▶

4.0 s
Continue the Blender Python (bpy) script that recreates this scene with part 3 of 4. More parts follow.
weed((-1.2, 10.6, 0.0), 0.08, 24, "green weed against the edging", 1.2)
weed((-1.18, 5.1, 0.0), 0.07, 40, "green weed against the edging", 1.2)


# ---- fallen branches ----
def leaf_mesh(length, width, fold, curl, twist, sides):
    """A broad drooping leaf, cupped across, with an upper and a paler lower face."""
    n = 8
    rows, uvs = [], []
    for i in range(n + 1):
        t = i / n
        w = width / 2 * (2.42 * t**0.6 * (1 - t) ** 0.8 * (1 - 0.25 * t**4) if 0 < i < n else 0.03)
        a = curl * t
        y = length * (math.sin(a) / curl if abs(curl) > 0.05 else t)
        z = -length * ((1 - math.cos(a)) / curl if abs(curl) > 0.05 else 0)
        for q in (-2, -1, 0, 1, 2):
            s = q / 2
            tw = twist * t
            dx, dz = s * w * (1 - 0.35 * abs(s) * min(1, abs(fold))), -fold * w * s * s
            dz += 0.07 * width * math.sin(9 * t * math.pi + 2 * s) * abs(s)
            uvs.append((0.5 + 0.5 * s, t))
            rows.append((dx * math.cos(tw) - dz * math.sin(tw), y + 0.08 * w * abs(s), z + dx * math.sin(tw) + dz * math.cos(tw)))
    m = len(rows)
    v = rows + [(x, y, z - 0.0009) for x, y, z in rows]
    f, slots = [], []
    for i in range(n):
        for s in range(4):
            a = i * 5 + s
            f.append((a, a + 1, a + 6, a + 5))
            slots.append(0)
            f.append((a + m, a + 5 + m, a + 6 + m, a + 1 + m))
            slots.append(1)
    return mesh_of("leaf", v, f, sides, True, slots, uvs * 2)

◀
▶

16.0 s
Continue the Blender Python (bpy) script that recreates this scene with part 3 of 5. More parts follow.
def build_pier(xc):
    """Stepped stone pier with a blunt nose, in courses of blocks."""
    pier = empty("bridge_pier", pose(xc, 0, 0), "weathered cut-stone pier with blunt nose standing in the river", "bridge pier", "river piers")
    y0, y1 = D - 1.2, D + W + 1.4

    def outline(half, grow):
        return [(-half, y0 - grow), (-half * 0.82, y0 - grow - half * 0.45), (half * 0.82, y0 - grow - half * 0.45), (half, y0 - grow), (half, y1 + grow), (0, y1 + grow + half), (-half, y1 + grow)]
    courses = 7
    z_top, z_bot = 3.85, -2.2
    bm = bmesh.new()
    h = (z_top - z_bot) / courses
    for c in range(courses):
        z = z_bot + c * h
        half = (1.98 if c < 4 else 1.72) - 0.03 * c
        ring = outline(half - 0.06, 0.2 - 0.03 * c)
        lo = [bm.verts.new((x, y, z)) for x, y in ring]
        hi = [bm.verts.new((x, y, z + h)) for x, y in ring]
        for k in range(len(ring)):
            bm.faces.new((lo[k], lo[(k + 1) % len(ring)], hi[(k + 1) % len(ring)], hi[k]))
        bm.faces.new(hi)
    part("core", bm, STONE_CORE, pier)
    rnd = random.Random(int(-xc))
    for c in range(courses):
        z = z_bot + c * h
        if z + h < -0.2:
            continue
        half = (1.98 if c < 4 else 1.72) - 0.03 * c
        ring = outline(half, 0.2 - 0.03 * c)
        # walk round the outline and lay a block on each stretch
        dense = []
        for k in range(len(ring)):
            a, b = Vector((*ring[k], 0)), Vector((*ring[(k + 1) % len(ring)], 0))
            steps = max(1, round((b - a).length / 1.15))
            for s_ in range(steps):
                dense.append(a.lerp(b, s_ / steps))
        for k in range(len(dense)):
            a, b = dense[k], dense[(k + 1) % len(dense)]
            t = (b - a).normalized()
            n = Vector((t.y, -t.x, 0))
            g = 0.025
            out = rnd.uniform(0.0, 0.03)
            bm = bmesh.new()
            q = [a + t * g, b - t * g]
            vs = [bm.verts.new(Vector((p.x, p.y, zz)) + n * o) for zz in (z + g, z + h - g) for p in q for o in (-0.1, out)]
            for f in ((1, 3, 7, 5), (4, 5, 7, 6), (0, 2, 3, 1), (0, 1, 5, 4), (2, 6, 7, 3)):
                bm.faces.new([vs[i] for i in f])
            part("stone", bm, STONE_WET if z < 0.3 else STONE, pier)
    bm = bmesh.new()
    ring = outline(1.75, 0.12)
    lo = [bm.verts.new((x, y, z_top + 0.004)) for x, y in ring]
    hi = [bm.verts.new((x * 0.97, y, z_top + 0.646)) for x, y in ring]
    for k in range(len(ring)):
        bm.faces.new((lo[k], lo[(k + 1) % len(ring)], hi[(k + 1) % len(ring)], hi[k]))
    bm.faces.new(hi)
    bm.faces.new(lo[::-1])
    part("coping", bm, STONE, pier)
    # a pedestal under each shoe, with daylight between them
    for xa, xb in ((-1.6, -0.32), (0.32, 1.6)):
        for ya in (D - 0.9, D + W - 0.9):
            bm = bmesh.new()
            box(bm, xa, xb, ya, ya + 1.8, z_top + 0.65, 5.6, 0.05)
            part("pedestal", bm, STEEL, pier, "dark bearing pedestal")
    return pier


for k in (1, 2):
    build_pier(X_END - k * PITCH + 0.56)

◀

Exactly and only the lines from the line that contains "5. More parts follow." through the line that contains "y0, y1 = D - 1.2, D + W + 1.4" are to be repeated as they stand.

Continue the Blender Python (bpy) script that recreates this scene with part 3 of 5. More parts follow.
def build_pier(xc):
    """Stepped stone pier with a blunt nose, in courses of blocks."""
    pier = empty("bridge_pier", pose(xc, 0, 0), "weathered cut-stone pier with blunt nose standing in the river", "bridge pier", "river piers")
    y0, y1 = D - 1.2, D + W + 1.4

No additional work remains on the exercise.